行政マンの文章術―言葉力、仕事力を高める
『行政マンの文章術―言葉力、仕事力を高める 』(伊藤 章雄 (著) 学陽書房 (2003/12))を読みました。
行政「マン」というタイトルからして古い本(今は「行政パーソン」です。「マン」では、差別用語と言われてしまいます・・・)。
公務員じゃないみなさんにとっては興味のない内容かも。
いや、カスタマーレビューを見ると、行政内部からの感想もひどい内容でした。
仕事がら公用文を書く必要があるので書名だけみて買ってみた。くだらない例ばかり多くてなんの役にもたたない。一通り読んだ後でゴミ箱に捨てた。
確かに、小説など文学的な文章を例に挙げていることが多いので、役所の方が読んだら辟易するのもわかります。
「公用文の書き方のルール」、つまり、漢字の使い方とか句読点の打ち方とかを知りたいのであれば、『分かりやすい公用文の書き方』を買ったほうがいいです。
でも、脱藩組の私は「おもしろかった」
以下におもしろかったところを抜粋します。
最近の傾向は、中学生でもわかる平明な文章が好まれる。漢字が三割程度混じっている文章が読みやすい。

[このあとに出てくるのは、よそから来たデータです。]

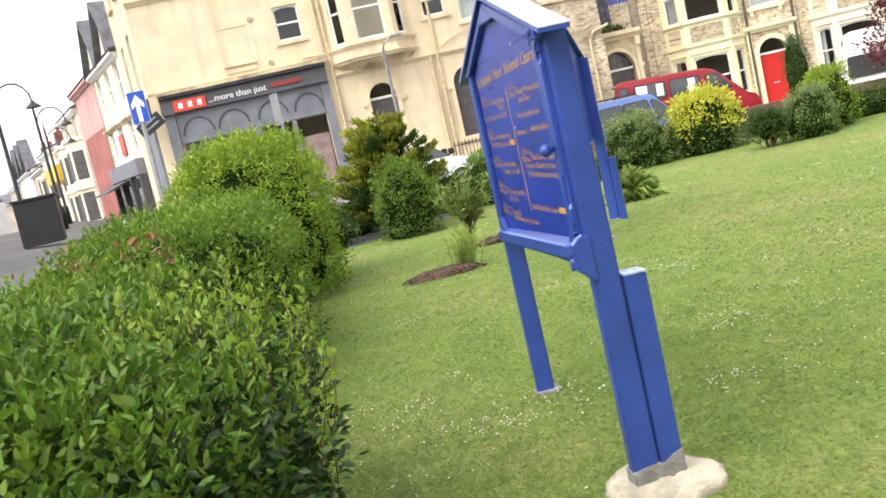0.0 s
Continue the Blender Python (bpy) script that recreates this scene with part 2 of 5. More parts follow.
BRONZE = leaf_mat("bronze_young_leaf", (0.32, 0.17, 0.08), (0.22, 0.13, 0.05))
MAROON = leaf_mat("maroon_leaf", (0.20, 0.060, 0.070), (0.10, 0.032, 0.042))
STRAP = leaf_mat("strap_leaf", (0.32, 0.42, 0.105), (0.17, 0.25, 0.06), island=0.3)
YOUNGLEAF = leaf_mat("feathery_yellow_green_leaf", (0.46, 0.55, 0.13), (0.30, 0.40, 0.08), island=0.2)
PALELEAF = leaf_mat("pale_young_leaf", (0.30, 0.38, 0.10), (0.18, 0.25, 0.06))
# near-black without sheen: shade between the leaves, put into the colour
CORE = mat("painted_inner_shade", (0.022, 0.036, 0.010), rough=1.0, vary=0.4, scale=20, bump=1.0, bump_scale=30)
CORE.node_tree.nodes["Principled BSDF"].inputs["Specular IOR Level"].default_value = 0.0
BARK = mat("brown_bark", (0.12, 0.085, 0.06), rough=0.95, vary=0.3, scale=20, bump=0.6)
STAKE_DARK = mat("dark_bench_wood", (0.075, 0.058, 0.050), rough=0.85, vary=0.3, scale=12, bump=0.3)
STAKE = mat("weathered_stake_wood", (0.20, 0.14, 0.085), rough=0.9, vary=0.3, scale=15, bump=0.4)
ASPHALT = mat("asphalt", (0.105, 0.102, 0.100), rough=0.9, vary=0.2, scale=0.6, bump=0.4, bump_scale=50, fine=0.15)
PAVING = mat("grey_paving", (0.36, 0.325, 0.30), rough=0.9, vary=0.12, scale=0.8, bump=0.3, bump_scale=30, fine=0.1)
WALLBRICK = brick_mat("low_wall_brick", (0.20, 0.115, 0.08), (0.15, 0.085, 0.06), (0.19, 0.17, 0.15))
BUFF_A = brick_mat("tan_stock_brick", (0.84, 0.70, 0.47), (0.52, 0.385, 0.22), (0.74, 0.68, 0.55), 0.40, 0.85)
BUFF_B = brick_mat("cream_buff_brick", (0.71, 0.605, 0.40), (0.585, 0.475, 0.295), (0.65, 0.565, 0.42), 0.24, 0.34)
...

かつて、東京都の公式文書は漢文脈で役所の権威を示した。これを誰にもわかる口語文脈に変えたのは、知事のブレーン、政策室長をつとめた作家の童門冬二氏だ。文章を媒介にした都庁の文化革命であった。以後、都民と都政の距離はぐんと近づいた。
「小説 上杉鷹山 全一冊 (集英社文庫) 」など、童門冬二さんの歴史小説は、実は都庁職員をモデル・・・ネタにしているといううわさがあります。
読んでみると、確かに「この登場人物はあの人だ」と思うことがありました。
で、話がそれてしまいましたが、わかりやすい文章について。
言葉数を増やすほど意味の曖昧さが増える。誤解や別解釈の余地が生まれる。権威ぶったり、名文を気取ったりせずに、もっと住民、国民との距離を近づける短い文章にする。読む人の負担を減らした簡潔な文章を書くべきだ。公務員世界の体質改善は文章改革から始めるのがよい。
行政はそれなりに複雑なので、書いても書いても書き尽くせない部分はあります。
書けば書くほどドツボにはまる・・・というわけですね。
さらに、丁寧に書こうとして、同じことを繰り返し書いてしまう恐れもあります。
ダブりは書くのに二倍の労力を使い、読む側には二分の一の内容しか届かない。文章のエネルギーが四分の一に薄まるのだ。
おぉ・・・そりゃそうだ
陶芸でもうまい人ほど粘土の使用料が少ないという。同じサイズの器を作る場合、未熟な人は粘土の使用料が多い。出来上がった器も重い。